Spandex

Spandex emerged in 1958 when DuPont chemist Joseph Shivers solved a problem rubber couldn't: creating elastic fibers that wouldn't degrade, yellow, or lose stretch after repeated washing. Rubber girdles and compression garments worked until they didn't—heat, oils, detergents broke down natural latex within months. Shivers spent years developing polyurethane-based polymer chains that could stretch 500-600% and return to original length without permanent deformation. The material he called 'Fiber K' became Lycra, a brand name DuPont generated via computer randomization. The generic term 'spandex'—an anagram of 'expands'—describes what the fiber does: it stretches.

What made spandex possible wasn't new chemistry alone. Polyurethane existed since the 1930s. What changed was precision control over polymer chain length and crosslinking density. Too few crosslinks and fibers stayed permanently stretched. Too many and they became rigid. Shivers engineered the molecular architecture where polymer chains could slide past each other when stretched but snap back via crosslink elasticity. This required understanding polymer physics at scales invisible to microscopes—predicting how millions of molecules would behave under tension based on synthesis conditions.

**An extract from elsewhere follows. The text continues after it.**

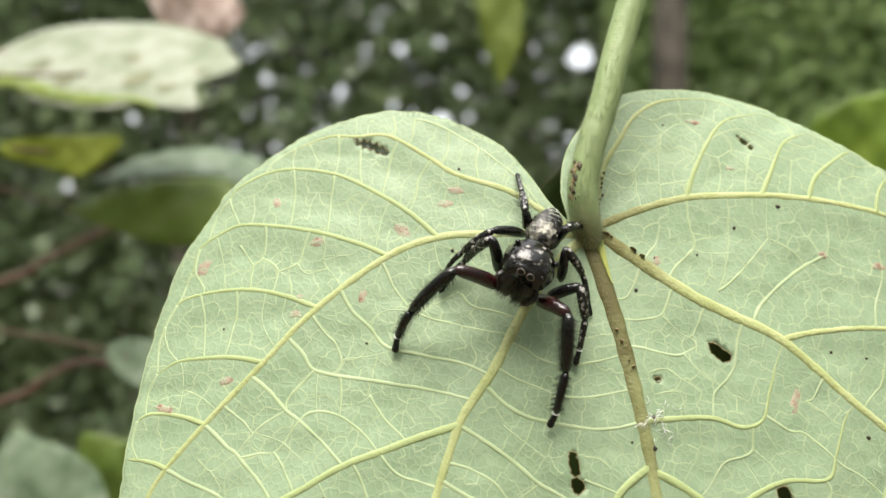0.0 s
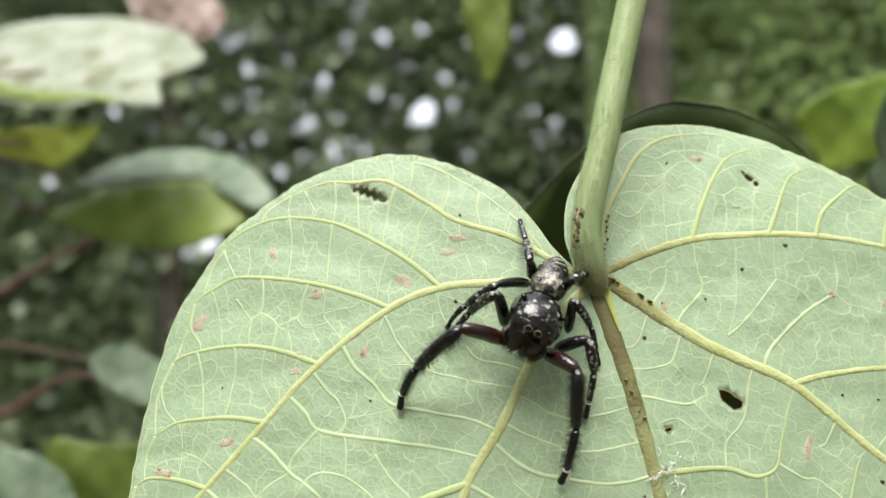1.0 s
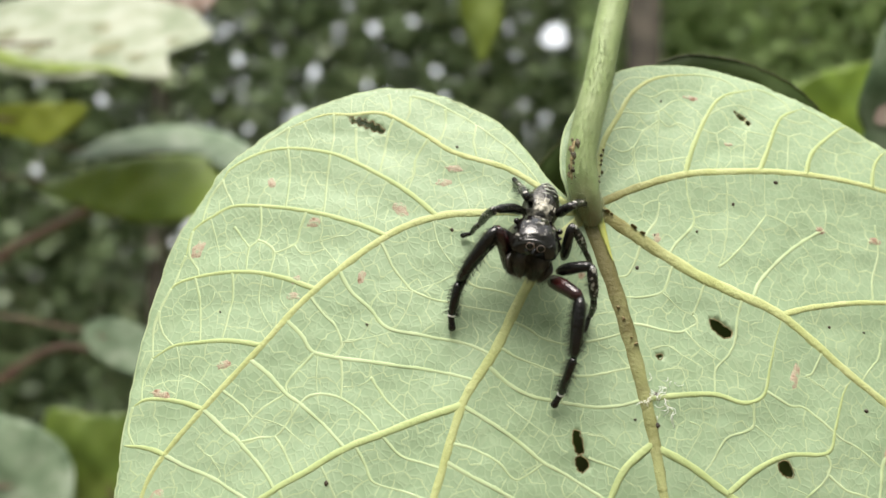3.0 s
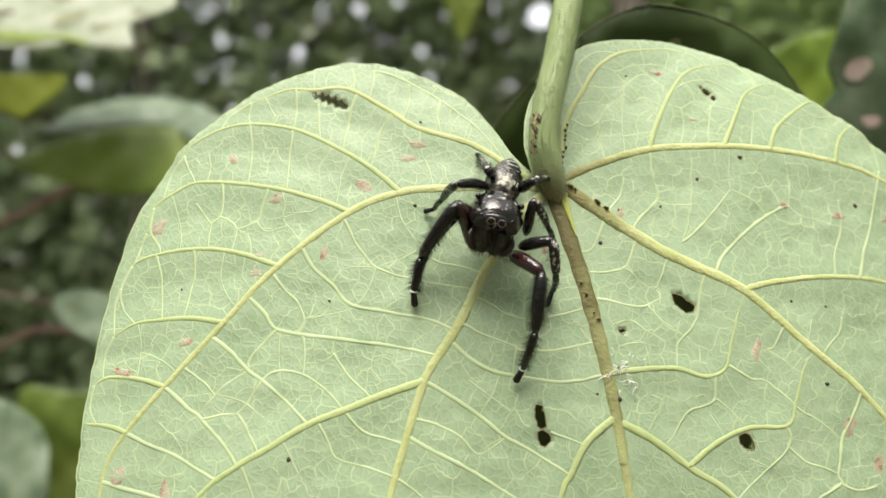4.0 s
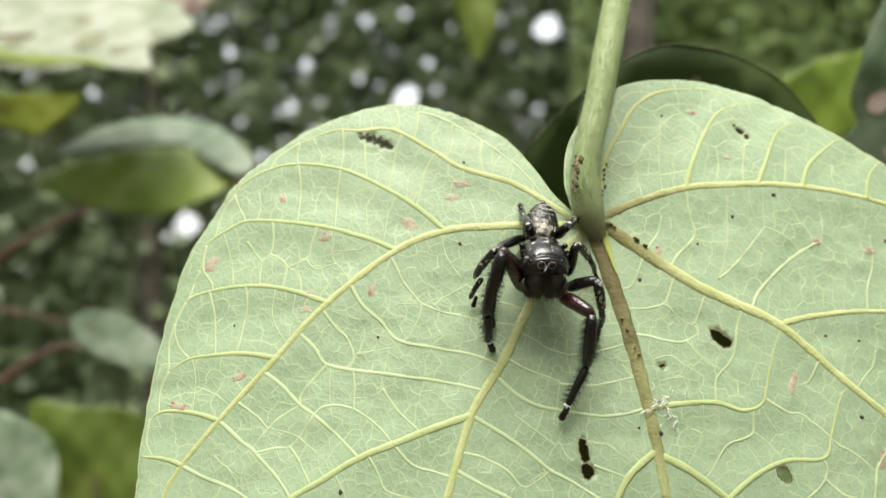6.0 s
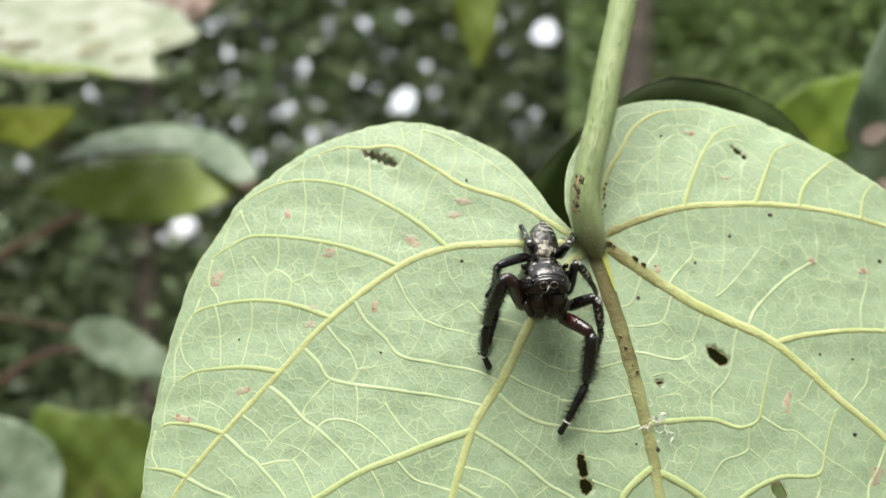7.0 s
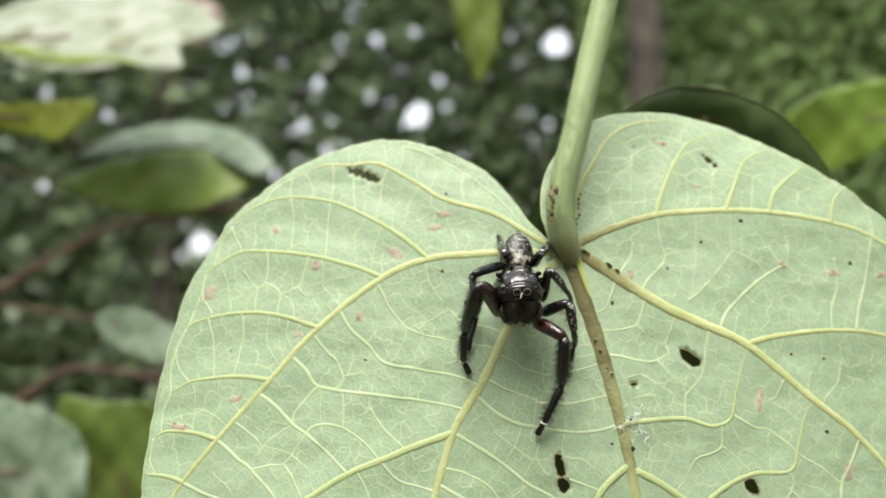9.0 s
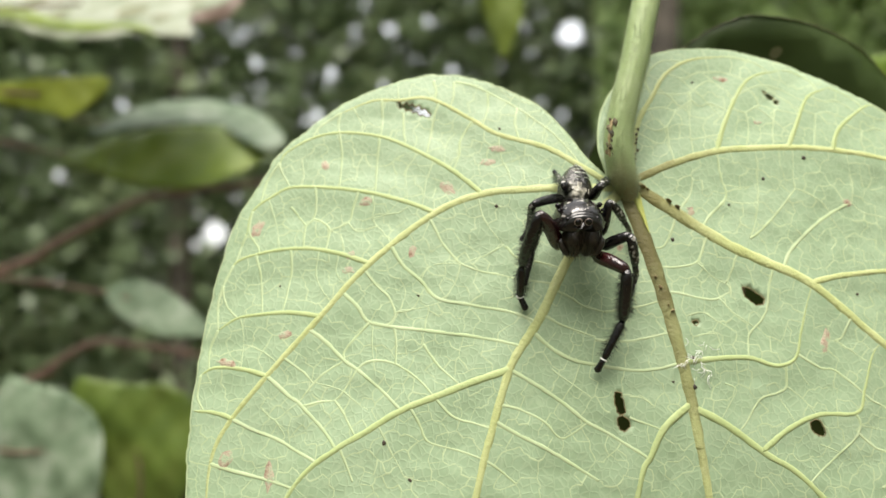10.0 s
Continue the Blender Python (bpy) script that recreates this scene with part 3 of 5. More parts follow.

The convergent emergence of elastic synthetic fibers proves the niche existed once natural rubber's limitations became unbearable. German chemists developed perlon (nylon variant) with some elasticity in the 1930s. Multiple chemical companies worldwide researched polyurethane-based elastics through the 1950s, recognizing the same opportunity. Spandex won commercial dominance not through patent monopoly but through DuPont's manufacturing scale and Lycra's marketing as the premium elastic fiber.

By 1962, girdle manufacturers adopted Lycra, replacing rubber that cracked and yellowed. The fitness boom of the 1970s-80s made spandex essential—leotards, athletic wear, compression garments required fabrics that stretched in all directions while wicking moisture. Spandex rarely exists as pure fiber; it's blended at 2-30% with cotton, nylon, or polyester to add elasticity without losing the base fabric's properties. A cotton T-shirt with 5% spandex stretches enough to move comfortably but maintains cotton's breathability. This is ecosystem multifunctionality: one material improving the performance of many others.

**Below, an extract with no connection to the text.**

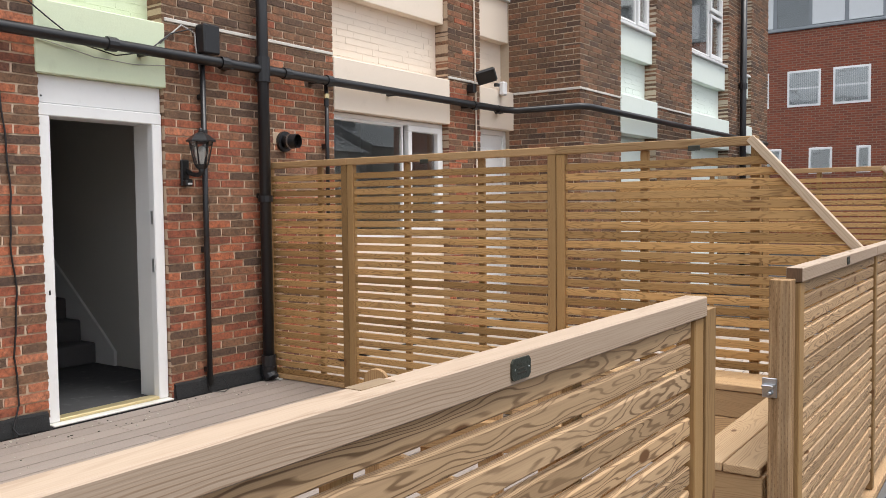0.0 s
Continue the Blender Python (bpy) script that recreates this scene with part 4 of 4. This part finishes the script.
for k in range(6):
    picket(-0.006 - 0.171 * k)
for z in (0.22, 0.72):
    box("rail", (-0.925, -0.01), (-0.03, -0.0005), (z, z + 0.085), picket_x, gate, 0.003, local=True)
br = part("brace", prism([(-0.03, 0.31), (-0.03, 0.40), (-0.88, 0.715), (-0.88, 0.63)], 0.024, "y"), picket_x, gate, centre=(0, -0.0245, 0), local=True)
hinge = thing("hinge_bracket", (-0.745, 2.13, 0.72), "black iron gate hinge on the post", "hinge")
box("strap", (-0.762, -0.746), (2.09, 2.155), (0.72, 0.75), black_iron, hinge, 0.003)
box("plate", (-0.741, -0.7335), (2.06, 2.12), (0.64, 0.82), black_iron, hinge, 0.003)
part("pin", tube([(-0.746, 2.135, 0.66), (-0.746, 2.135, 0.82)], 0.009, 8), black_iron, hinge, smooth=True)
latch = thing("gate_latch", (-0.74, 3.0, 0.76), "galvanised gate latch bracket on the post", "latch")
box("plate", (-0.765, -0.715), (3.0035, 3.012), (0.725, 0.795), grey_metal, latch, 0.002)
box("keep", (-0.76, -0.72), (2.972, 3.0035), (0.765, 0.775), grey_metal, latch, 0.002)
part("bolt", tube([(-0.735, 2.977, 0.745), (-0.735, 3.004, 0.745)], 0.008, 8), grey_metal, latch, smooth=True)


# box benches
def bench(x0, x1, y0, y1, along, label):
    b = thing("box_bench", ((x0 + x1) / 2, (y0 + y1) / 2, 0), label, "bench", "timber box benches")
    m = bench_x if along == "x" else bench_y
    for k in range(3):
        z = 0.004 + 0.142 * k
        box("side_board", (x0, x1), (y0, y0 + 0.03), (z, z + 0.138), bench_x, b, 0.004)
        box("side_board", (x0, x1), (y1 - 0.03, y1), (z, z + 0.138), bench_x, b, 0.004)
        box("end_board", (x0, x0 + 0.03), (y0 + 0.031, y1 - 0.031), (z, z + 0.138), bench_y, b, 0.004)
        box("end_board", (x1 - 0.03, x1), (y0 + 0.031, y1 - 0.031), (z, z + 0.138), bench_y, b, 0.004)
    if along == "x":
        w = (y1 - y0) / 2
        for k in range(2):
            box("top_board", (x0 - 0.012, x1), (y0 - 0.008 + k * (w + 0.004), y0 - 0.008 + (k + 1) * w), (0.431, 0.464), m, b, 0.004)
    else:
        w = (x1 - x0) / 2
        for k in range(2):
            box("top_board", (x0 - 0.008 + k * (w + 0.004), x0 - 0.008 + (k + 1) * w), (y0 - 0.012, y1 + 0.012), (0.431, 0.464), m, b, 0.004)
    return b


bench(-2.60, -0.76, 4.355, 4.700, "x", "long timber box bench built of boards along the fence")
bench(-1.03, -0.765, 3.02, 4.33, "y", "narrow timber box bench behind the front fence")
bench(-1.03, -0.765, 0.55, 2.03, "y", "narrow timber box bench behind the front fence")


# ---- pipes and fittings on the wall ----
def pipe(name, points, r, label, clips=(), sockets=(), sides=12):
    p = thing(name, points[0], label, "pipe")
    part("tube", tube(points, r, sides), black_pipe, p, smooth=True)
    for c in sockets:
        a, b = Vector(c[0]), Vector(c[1])
        part("socket", tube([a, b], r * 1.28, sides), black_pipe, p, smooth=False)
    for x, y, z in clips:
        box("clip", (W - 0.005, x + 0.5 * r), (y - 0.02, y + 0.02), (z - 0.02, z + 0.02), black_iron, p, 0.004)
    return p


HX = W + 0.085
pipe("horizontal_waste_pipe", [(HX, 0.2, 2.515), (HX, 2.5, 2.52), (HX, 5.4, 2.52), (HX, 8.35, 2.53), (HX + 0.06, 8.55, 2.53), (BX + 0.03, 8.6, 2.53), (BX + 0.09, 8.75, 2.53), (BX + 0.09, 16.5, 2.53)], 0.038, "black plastic waste pipe along the brick wall",
     clips=[(HX, y, 2.50) for y in (2.3, 3.55, 4.3, 5.25, 6.3, 7.6, 8.3)],
     sockets=[((HX, y, 2.52), (HX, y + 0.07, 2.52)) for y in (3.25, 4.2, 4.85, 5.36, 7.7, 8.2)])
pipe("soil_pipe", [(W + 0.085, 4.63, 0.01), (W + 0.085, 4.63, TOP)], 0.046, "thick black soil pipe down the brick wall",
     clips=[(W + 0.085, 4.63, 1.51), (W + 0.085, 4.63, 3.2)], sockets=[((W + 0.085, 4.63, z), (W + 0.085, 4.63, z + h)) for z, h in ((1.46, 0.05), (0.12, 0.09), (2.42, 0.2))])
foot = tagged(part("pipe_shoe", tube([(W + 0.085, 4.63, 0.12), (W + 0.085, 4.63, 0.06), (W + 0.12, 4.63, 0.02)], [0.066, 0.062, 0.058], 14), black_pipe, None), "black pipe shoe on the deck", "pipe")
pipe("thin_waste_pipe", [(W + 0.045, 4.065, 0.06), (W + 0.045, 4.065, 2.50)], 0.021, "thin black pipe beside the wall lantern", clips=[(W + 0.045, 4.065, z) for z in (0.18, 1.1, 2.25)], sockets=[((W + 0.045, 4.065, 1.95), (W + 0.045, 4.065, 2.0))])
pipe("short_waste_pipe", [(W + 0.05, 5.40, 1.3), (W + 0.05, 5.40, 2.5)], 0.018, "thin black pipe with a yellow-banded joint", clips=[(W + 0.05, 5.40, 1.95)], sockets=[((W + 0.05, 5.40, 2.30), (W + 0.05, 5.40, 2.36))])
tagged(part("pipe_collar", tube([(W + 0.05, 5.40, 2.37), (W + 0.05, 5.40, 2.41)], 0.026, 12), brass, None), "yellowed joint on the thin pipe", "pipe joint")
hop = thing("cable_box", (W + 0.05, 4.11, 2.57), "black rectangular hopper box at the pipe top", "box")
box("body", (W, W + 0.11), (4.04, 4.19), (2.57, 2.79), black_pipe, hop, 0.012)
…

As of 2025, the global spandex market exceeds $7 billion annually. Sustainability drives recent innovation: bio-based spandex ingredients from renewable sources aim to cut carbon footprints by nearly 50%. Brands like AGOLDE and Brazilian activewear company LIVE! adopted renewable Lycra EcoMade fiber in 2025. Yet the fundamental chemistry remains Shivers' 1958 design—polyurethane chains with controlled elasticity. The path-dependence shows: once manufacturing infrastructure optimized for petrochemical spandex, switching to bio-based ingredients required retrofitting global production chains.

The National Inventors Hall of Fame inducted Shivers posthumously in 2018, marking the 60th anniversary. His innovation wasn't discovering elasticity—rubber had that. It was engineering synthetic elasticity that survived the conditions elastic materials faced: repeated stretching, washing machine agitation, body heat, perspiration, UV exposure. Natural rubber evolved to protect trees from herbivores, not to endure industrial laundry cycles. Spandex was purpose-built for the ecological niche that modern textiles created: garments worn close to skin, washed frequently, expected to maintain fit across hundreds of wear cycles. Shivers created a material for a niche that didn't exist until mass-produced clothing, washing machines, and athletic leisure culture aligned.